Dio è decisamente dalla vostra parte; forse può sembrare poco, ma è un fragile inizio che può causare conseguenze incredibili. Da questa sfida rivelata da Gesú provengono «i meriti e la gloria di tanti nostri fratelli» che sono il tema della giornata; sante e santi che sempre e ovunque, consapevolmente o inconsapevolmente, hanno tradotto in scelte di libertà innamorata la possibilità di una vita di beatitudine. «Uno, nessuno, centoquarantaquattromila…».

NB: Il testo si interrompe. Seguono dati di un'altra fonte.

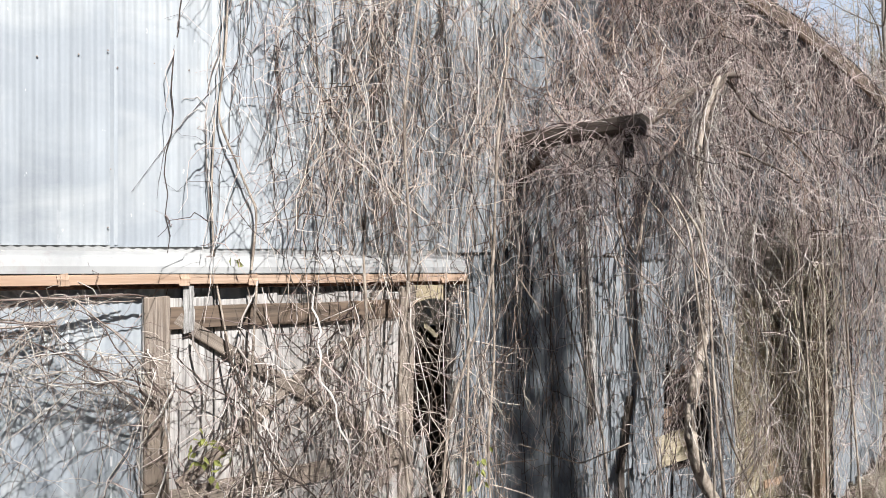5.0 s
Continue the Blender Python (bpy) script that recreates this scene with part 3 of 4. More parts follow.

Oltre il conteggio che il visionario apocalittico conosce emerge l’infinito numero delle amiche e amici di Dio che, come la discendenza stellare promessa ad Abramo, non sono conteggiabili e costituiscono la vera gloria del Dio vivente. Un non numero consegnato alla Chiesa affinché si ricordi di non considerare la salvezza ad esclusiva fruizione di élites, privilegiati, alla crema della Chiesa. Non si lasci essa tentare dalla scorciatoia che con un termine anglofono è rappresentata dagli happy few; scorciatoia motivata dalla paura verso un mondo che si avverte come estraneo alla fede, quasi pericoloso.
Insomma, rigettando l’ideologia degli happy few appunto, quello che avete creato in terra – caste clericali, gruppi e cordate neofarisaiche – non accadrà nel cielo! E beati gli occhi che non si scandalizzeranno di vedere accolti presso l’eternità tutte e tutti coloro che Dio avrà voluto.